Task to carry out: In the listing that follows, locate the line containing "return Matrix.LocRotScale((x, y, z), Euler([radians(a)" and the line containing "for curve in". Retype exactly those two lines and every line between them, and nothing more.

Given material:
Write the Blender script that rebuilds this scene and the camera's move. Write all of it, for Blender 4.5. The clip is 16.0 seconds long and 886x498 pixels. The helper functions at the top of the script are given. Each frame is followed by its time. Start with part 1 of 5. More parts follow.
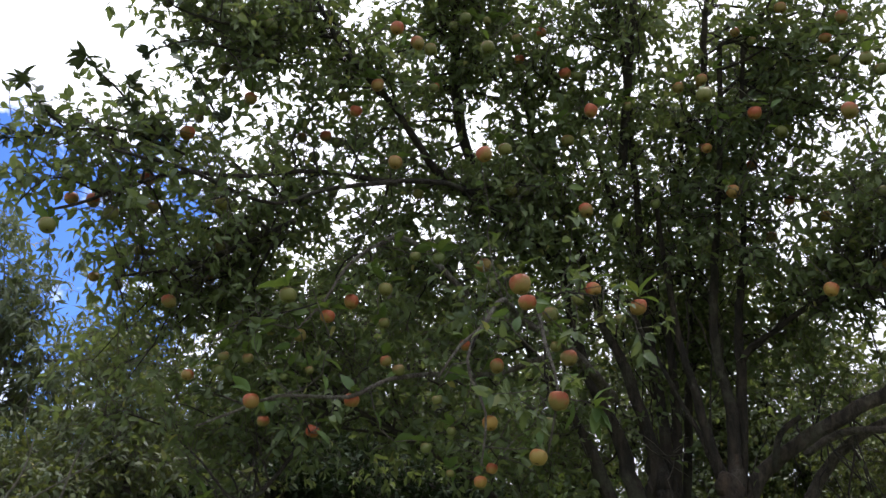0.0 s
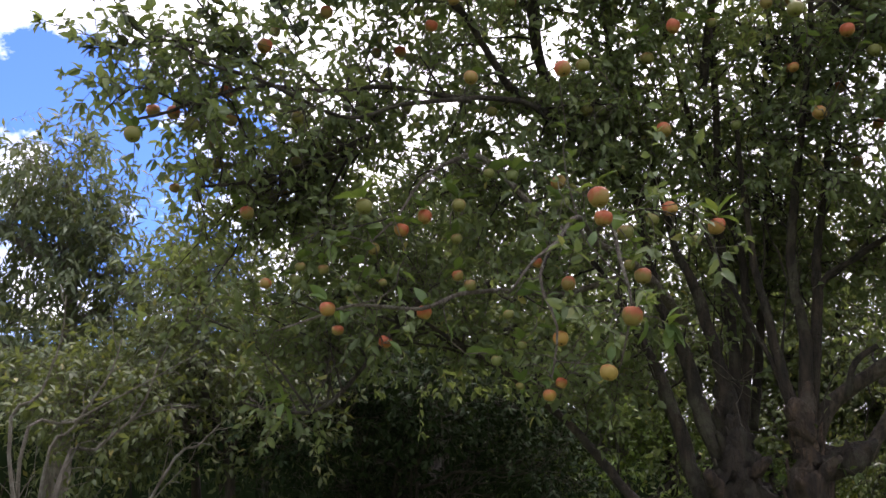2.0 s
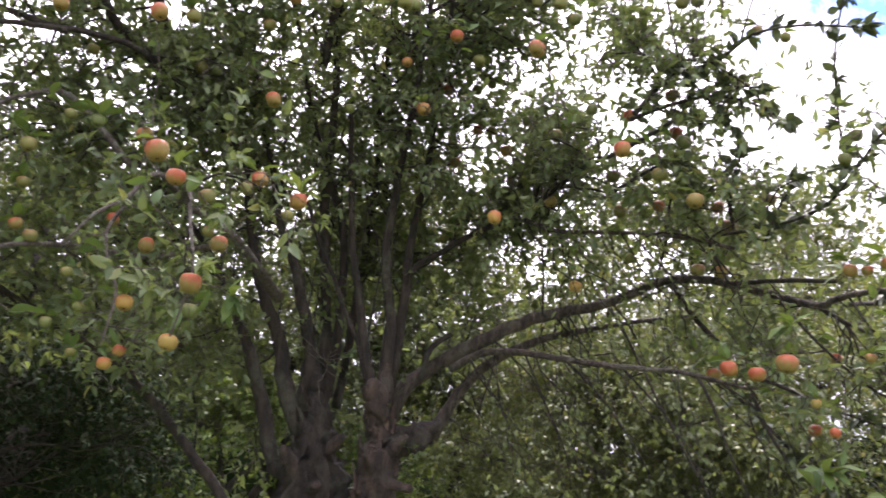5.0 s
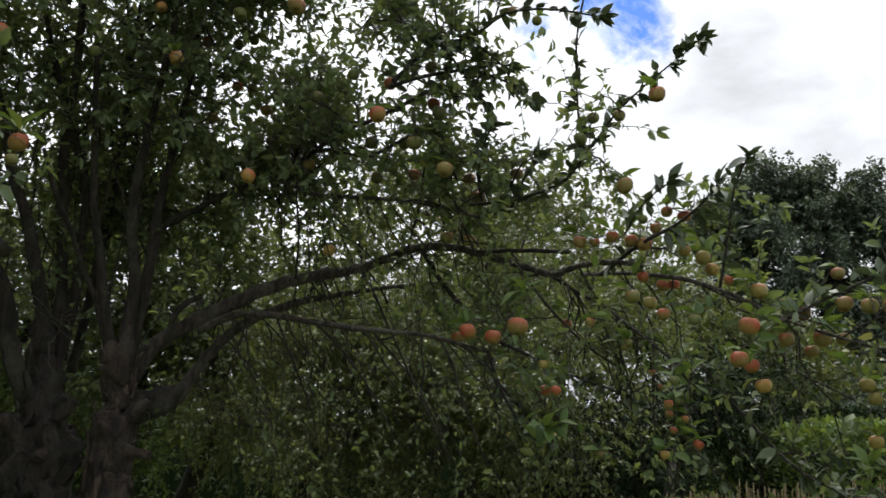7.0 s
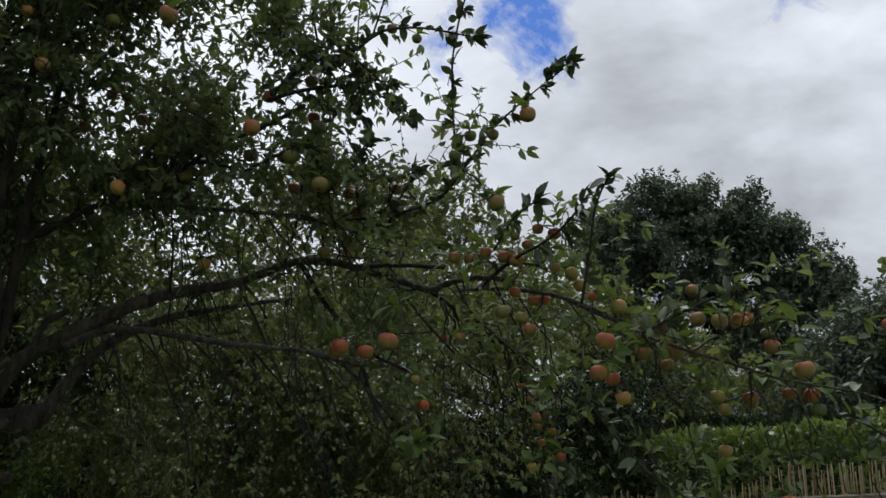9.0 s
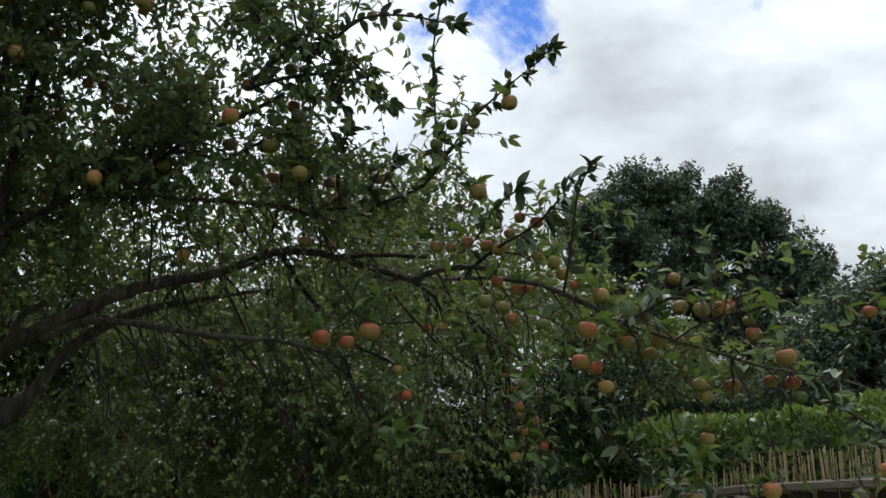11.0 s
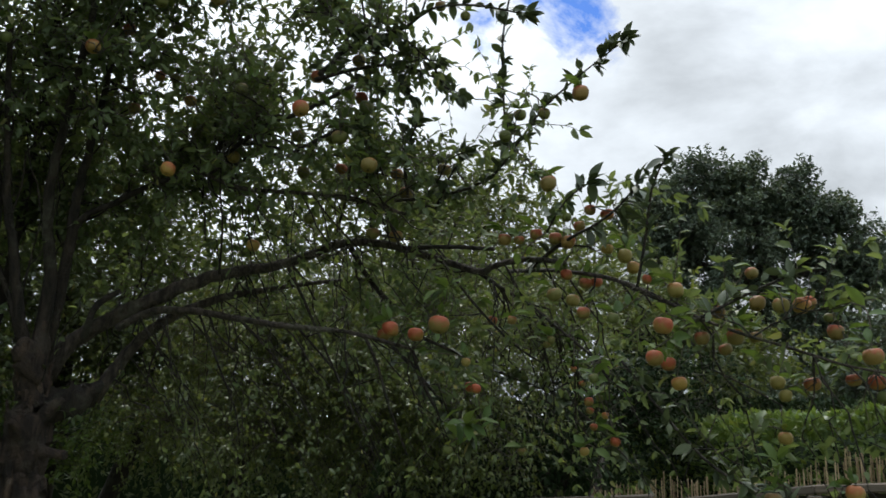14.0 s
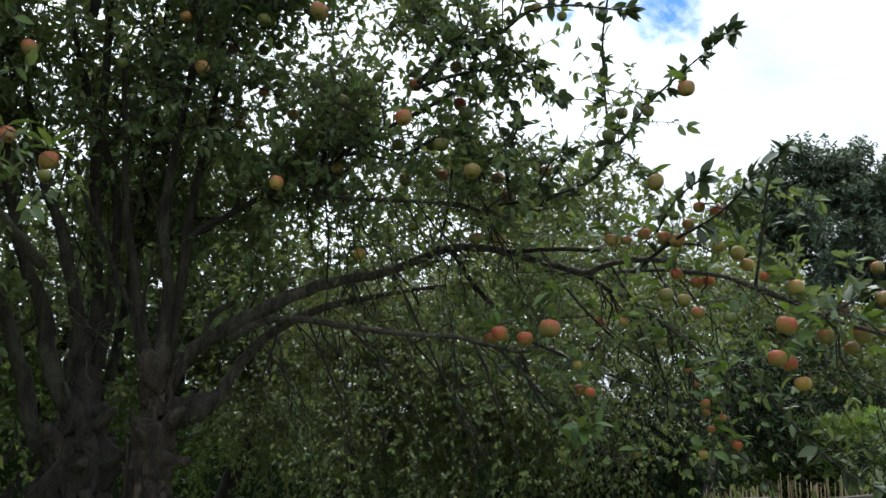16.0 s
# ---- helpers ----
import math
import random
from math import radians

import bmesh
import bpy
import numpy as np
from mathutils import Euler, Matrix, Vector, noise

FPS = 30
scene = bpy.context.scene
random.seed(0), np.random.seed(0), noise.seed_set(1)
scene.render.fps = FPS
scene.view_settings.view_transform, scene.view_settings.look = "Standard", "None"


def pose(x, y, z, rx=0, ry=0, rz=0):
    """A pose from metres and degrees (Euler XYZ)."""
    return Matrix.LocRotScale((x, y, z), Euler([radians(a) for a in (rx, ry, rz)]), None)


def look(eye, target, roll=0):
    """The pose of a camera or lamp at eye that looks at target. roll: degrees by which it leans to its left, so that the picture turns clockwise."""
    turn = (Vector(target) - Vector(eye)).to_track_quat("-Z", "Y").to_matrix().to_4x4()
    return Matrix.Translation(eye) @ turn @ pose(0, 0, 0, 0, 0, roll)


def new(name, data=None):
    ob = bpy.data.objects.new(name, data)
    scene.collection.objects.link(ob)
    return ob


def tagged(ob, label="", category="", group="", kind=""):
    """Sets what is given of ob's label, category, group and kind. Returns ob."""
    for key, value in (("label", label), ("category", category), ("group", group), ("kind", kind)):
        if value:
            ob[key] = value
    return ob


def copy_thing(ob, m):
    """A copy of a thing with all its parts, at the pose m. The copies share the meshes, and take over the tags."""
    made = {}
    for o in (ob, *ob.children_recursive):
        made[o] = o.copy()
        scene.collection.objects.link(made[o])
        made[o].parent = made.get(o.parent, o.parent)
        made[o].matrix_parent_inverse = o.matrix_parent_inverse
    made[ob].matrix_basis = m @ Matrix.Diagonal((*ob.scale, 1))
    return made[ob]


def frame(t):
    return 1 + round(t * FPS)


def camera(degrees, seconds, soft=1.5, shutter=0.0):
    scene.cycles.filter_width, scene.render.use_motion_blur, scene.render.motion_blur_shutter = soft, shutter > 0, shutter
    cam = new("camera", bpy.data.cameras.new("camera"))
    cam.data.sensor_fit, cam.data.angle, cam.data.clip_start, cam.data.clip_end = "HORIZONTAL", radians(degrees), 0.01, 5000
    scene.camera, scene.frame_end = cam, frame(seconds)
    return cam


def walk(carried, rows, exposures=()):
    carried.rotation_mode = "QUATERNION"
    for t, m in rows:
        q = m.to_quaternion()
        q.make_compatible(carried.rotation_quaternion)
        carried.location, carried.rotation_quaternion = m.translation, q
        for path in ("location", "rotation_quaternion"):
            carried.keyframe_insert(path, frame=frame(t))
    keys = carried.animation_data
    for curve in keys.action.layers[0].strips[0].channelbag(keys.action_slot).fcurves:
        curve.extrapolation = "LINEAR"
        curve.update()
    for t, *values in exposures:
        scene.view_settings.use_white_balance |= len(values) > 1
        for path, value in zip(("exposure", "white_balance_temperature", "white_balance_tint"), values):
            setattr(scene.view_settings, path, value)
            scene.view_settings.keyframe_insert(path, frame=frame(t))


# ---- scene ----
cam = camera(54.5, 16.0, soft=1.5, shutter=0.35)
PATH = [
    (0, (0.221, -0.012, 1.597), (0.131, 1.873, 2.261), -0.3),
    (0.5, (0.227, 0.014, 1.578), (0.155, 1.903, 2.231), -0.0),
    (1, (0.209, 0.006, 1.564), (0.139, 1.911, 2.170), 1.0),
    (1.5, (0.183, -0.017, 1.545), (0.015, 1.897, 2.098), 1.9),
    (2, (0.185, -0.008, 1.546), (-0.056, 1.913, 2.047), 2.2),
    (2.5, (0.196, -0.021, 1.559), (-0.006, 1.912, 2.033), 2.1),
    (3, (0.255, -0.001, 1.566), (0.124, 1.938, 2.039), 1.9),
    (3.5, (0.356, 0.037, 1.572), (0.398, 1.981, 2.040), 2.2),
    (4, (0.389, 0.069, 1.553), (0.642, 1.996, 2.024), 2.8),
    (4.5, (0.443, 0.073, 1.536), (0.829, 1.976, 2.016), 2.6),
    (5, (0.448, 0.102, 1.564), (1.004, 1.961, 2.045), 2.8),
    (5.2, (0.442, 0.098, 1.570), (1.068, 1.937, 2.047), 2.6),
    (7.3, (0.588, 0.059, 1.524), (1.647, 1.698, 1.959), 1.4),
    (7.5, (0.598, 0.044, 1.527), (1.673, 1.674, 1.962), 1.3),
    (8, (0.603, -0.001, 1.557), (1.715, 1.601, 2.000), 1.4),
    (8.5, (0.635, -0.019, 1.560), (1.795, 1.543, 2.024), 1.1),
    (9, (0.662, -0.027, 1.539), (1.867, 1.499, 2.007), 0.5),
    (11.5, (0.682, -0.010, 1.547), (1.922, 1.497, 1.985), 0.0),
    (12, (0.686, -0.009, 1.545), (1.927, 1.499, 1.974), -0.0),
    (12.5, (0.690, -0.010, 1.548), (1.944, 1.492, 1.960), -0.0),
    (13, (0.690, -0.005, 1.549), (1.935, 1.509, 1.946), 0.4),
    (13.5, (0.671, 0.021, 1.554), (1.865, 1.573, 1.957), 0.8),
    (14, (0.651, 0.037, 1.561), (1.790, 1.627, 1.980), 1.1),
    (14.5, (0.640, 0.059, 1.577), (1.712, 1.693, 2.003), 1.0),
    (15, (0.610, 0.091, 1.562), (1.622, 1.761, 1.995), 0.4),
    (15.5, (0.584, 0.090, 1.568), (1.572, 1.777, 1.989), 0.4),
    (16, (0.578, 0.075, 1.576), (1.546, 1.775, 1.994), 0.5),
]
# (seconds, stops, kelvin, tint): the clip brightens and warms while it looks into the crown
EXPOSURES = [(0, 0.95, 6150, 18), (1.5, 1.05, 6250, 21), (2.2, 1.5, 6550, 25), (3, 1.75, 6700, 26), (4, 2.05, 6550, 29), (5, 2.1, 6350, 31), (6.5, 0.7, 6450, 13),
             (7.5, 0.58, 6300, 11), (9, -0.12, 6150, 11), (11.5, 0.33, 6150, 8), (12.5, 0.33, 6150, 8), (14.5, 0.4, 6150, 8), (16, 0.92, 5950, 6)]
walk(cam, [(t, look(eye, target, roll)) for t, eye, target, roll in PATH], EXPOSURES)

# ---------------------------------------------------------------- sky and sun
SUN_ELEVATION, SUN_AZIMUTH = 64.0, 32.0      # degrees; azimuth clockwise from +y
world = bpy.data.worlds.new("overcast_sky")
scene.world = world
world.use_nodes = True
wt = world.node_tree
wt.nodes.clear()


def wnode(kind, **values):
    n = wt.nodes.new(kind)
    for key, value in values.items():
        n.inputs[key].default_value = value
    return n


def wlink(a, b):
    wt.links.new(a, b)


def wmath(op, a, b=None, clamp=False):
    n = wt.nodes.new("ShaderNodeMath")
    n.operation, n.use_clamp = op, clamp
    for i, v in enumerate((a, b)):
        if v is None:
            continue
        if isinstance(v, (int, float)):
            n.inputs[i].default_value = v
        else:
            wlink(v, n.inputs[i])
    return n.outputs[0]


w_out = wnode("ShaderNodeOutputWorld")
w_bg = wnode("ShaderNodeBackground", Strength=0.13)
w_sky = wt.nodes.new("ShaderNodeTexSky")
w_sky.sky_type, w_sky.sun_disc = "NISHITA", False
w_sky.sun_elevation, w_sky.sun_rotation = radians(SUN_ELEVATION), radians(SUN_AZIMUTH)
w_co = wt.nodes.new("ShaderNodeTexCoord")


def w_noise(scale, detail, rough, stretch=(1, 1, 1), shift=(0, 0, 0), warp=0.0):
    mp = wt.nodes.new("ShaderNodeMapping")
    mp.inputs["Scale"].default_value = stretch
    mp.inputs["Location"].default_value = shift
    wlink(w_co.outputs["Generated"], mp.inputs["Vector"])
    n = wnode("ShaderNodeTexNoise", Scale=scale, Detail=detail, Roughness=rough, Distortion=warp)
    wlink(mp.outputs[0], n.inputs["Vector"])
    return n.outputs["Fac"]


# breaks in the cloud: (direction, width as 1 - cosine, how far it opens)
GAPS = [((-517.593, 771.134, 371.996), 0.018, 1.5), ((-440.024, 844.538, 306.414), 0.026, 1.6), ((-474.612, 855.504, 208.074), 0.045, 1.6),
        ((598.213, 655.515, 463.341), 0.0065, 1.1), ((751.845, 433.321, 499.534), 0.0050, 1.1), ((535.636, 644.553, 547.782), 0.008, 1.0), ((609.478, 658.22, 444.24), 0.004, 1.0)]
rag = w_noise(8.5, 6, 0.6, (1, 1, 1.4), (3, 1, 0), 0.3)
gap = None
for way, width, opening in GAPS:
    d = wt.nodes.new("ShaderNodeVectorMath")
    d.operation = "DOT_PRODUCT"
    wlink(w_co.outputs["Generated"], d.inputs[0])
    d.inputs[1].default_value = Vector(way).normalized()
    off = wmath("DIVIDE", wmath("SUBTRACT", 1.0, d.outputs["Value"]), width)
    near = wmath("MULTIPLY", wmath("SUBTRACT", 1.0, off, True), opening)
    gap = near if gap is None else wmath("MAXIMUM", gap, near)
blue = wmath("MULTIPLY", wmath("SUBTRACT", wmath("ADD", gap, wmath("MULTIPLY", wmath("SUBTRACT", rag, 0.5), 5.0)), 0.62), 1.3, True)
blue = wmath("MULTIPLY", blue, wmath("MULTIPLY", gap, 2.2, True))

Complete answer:
    return Matrix.LocRotScale((x, y, z), Euler([radians(a) for a in (rx, ry, rz)]), None)


def look(eye, target, roll=0):
    """The pose of a camera or lamp at eye that looks at target. roll: degrees by which it leans to its left, so that the picture turns clockwise."""
    turn = (Vector(target) - Vector(eye)).to_track_quat("-Z", "Y").to_matrix().to_4x4()
    return Matrix.Translation(eye) @ turn @ pose(0, 0, 0, 0, 0, roll)


def new(name, data=None):
    ob = bpy.data.objects.new(name, data)
    scene.collection.objects.link(ob)
    return ob


def tagged(ob, label="", category="", group="", kind=""):
    """Sets what is given of ob's label, category, group and kind. Returns ob."""
    for key, value in (("label", label), ("category", category), ("group", group), ("kind", kind)):
        if value:
            ob[key] = value
    return ob


def copy_thing(ob, m):
    """A copy of a thing with all its parts, at the pose m. The copies share the meshes, and take over the tags."""
    made = {}
    for o in (ob, *ob.children_recursive):
        made[o] = o.copy()
        scene.collection.objects.link(made[o])
        made[o].parent = made.get(o.parent, o.parent)
        made[o].matrix_parent_inverse = o.matrix_parent_inverse
    made[ob].matrix_basis = m @ Matrix.Diagonal((*ob.scale, 1))
    return made[ob]


def frame(t):
    return 1 + round(t * FPS)


def camera(degrees, seconds, soft=1.5, shutter=0.0):
    scene.cycles.filter_width, scene.render.use_motion_blur, scene.render.motion_blur_shutter = soft, shutter > 0, shutter
    cam = new("camera", bpy.data.cameras.new("camera"))
    cam.data.sensor_fit, cam.data.angle, cam.data.clip_start, cam.data.clip_end = "HORIZONTAL", radians(degrees), 0.01, 5000
    scene.camera, scene.frame_end = cam, frame(seconds)
    return cam


def walk(carried, rows, exposures=()):
    carried.rotation_mode = "QUATERNION"
    for t, m in rows:
        q = m.to_quaternion()
        q.make_compatible(carried.rotation_quaternion)
        carried.location, carried.rotation_quaternion = m.translation, q
        for path in ("location", "rotation_quaternion"):
            carried.keyframe_insert(path, frame=frame(t))
    keys = carried.animation_data
    for curve in keys.action.layers[0].strips[0].channelbag(keys.action_slot).fcurves:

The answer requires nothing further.